Jakarta, Aktual.com – Sejarawan JJ Rizal menilai pembangunan di Indonesia saat ini tak mengindahkan pendekatan kebudayaan dan kearifan lokal. Contohnya, proyek reklamasi 17 pulau di Teluk Jakarta dan reklamasi Teluk Benoa, Bali.

“Bayangkan, itu sungai-sungai yang ada histori dengan leluhur warga Bali dinafikkan,” ujar dia di Jakarta, ditulis Senin (21/3).

Sedangkan di Jakarta, proyek reklamasi salah satunya bakal menenggelamkan Pulau Onrust, salah satu situs tentang sejarah Indonesia di masa penjajahan Belanda. “(Pulau Onrust) akan habis karena ada perubahan arus laut akibat reklamasi,” jelas alumnus Universitas Indonesia (UI) ini.

Menurut dia, baik reklamasi Teluk Jakarta ataupun Benoa tidak ada kepentingan apapun bagi mayoritas warga Jakarta kecuali bagi segelintir kaum aristokrasi saja, seperti bandar dan agen properti kelas kakap. “Jadi bukan masalah perbaiki kondisi lingkungan. Itu ada buktinya di riset Kementerian Kelautan dan Perikanan, bahkan ada dua buku soal itu,” beber dia.

Sejauh ini, para nelayan di Teluk Jakarta masih melanjutkan proses gugatan atas izin reklamasi yang mengancam keberadaan mereka dan juga ekosistem laut di Pengadilan Tata Usaha Negara (PTUN) Jakarta. Di saat yang sama, DPRD DKI justru tengah berupaya keras agar dua rencana aturan daerah sebagai payung hukum proyek reklamasi bisa disahkan. Buktinya, sudah tiga kali sidang paripurna digelar demi dua raperda itu disahkan. Muncul dugaan kuat, ada semacam kongkalikong antara DPRD DKI, Gubernur DKI Basuki Tjahaja Purnama dan pihak pengembang reklamasi, salah satunya Agung Podomoro Land, agar proyek reklamasi Teluk Jakarta bisa terealisasi.

Sedangkan di Bali, hari Minggu (20/3) kemarin, ribuan warga yang menolak reklamasi Teluk Benoa turun ke jalan lakukan aksi unjuk rasa damai di bundaran taman I Gusti Ngurah Rai, Tuban, Kabupaten Badung, untuk menolak pembangunan reklamasi Teluk Benoa, Minggu (20/3).

Masyarakat yang tergabung dalam ForBali tersebut datang dari sejumlah desa adat, antara lain dari Tanjung Benoa, Kedonganan, Kelan, Nusa Dua, Kuta, Legian, Canggu (Badung), Sanur (Kota Denpasar) dan Sukawati (Gianyar) serta masyarakat pesisir pantai lainnya.

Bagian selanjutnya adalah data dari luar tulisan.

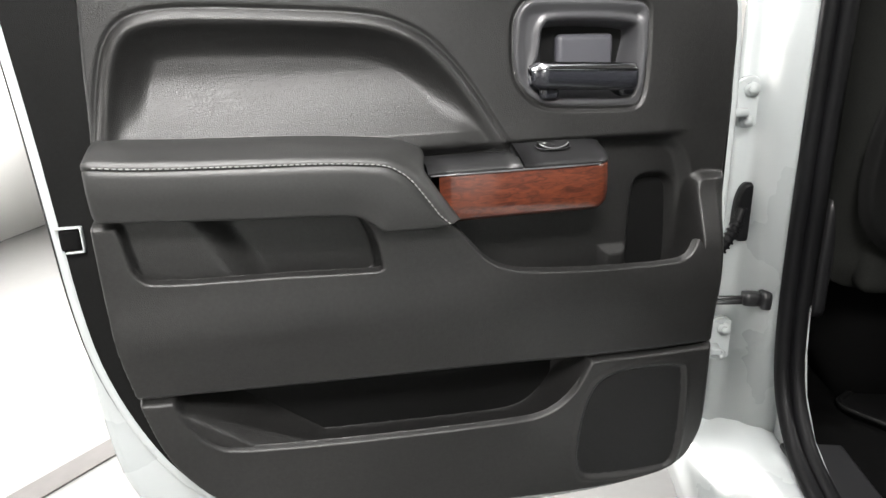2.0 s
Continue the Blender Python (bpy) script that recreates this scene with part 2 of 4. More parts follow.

Mereka mengenakan busana adat Bali madya dipadu dengan baju bertuliskan “Tolak Reklamasi” datang dari berbagai penjuru menggunakan kendaraan roda dua maupun roda empat. Sebelum berkeliling di bundaran taman Ngurah Rai, massa berkumpul di Desa Kelan, selanjutnya berjalan menuju arah taman tersebut dengan mengusung “ogoh-ogoh” yang melambangkan keserakahan para investor akan mencaplok Teluk Benoa yang diyakini sebagai kawasan yang disucikan masyarakat.

Selain membawa spanduk dan pamflet bertuliskan “tolak reklamasi yang berkedok revitalisasi” mereka juga membawa kendaraan lengkap dengan pengeras suara untuk melakukan orasi.

“Reklamasi Teluk Benoa harus dibatalkan karena telah menganggu nilai kesucian wilayah tersebut. Selain itu investor yang ingin menguasai kawasan tersebut sangat serakah tanpa peduli dengan lingkungan dan mengabaikan budaya Bali,” kata Koordinator ForBali Wayan Gendo Suardana yang disambut yel-yel “tolak reklamasi”. Mereka juga meminta kepada Presiden RI Joko Widodo untuk membatalkan rencana reklamasi di Teluk Benoa dan mencabut Perpres Nomor 51 Tahun 2014.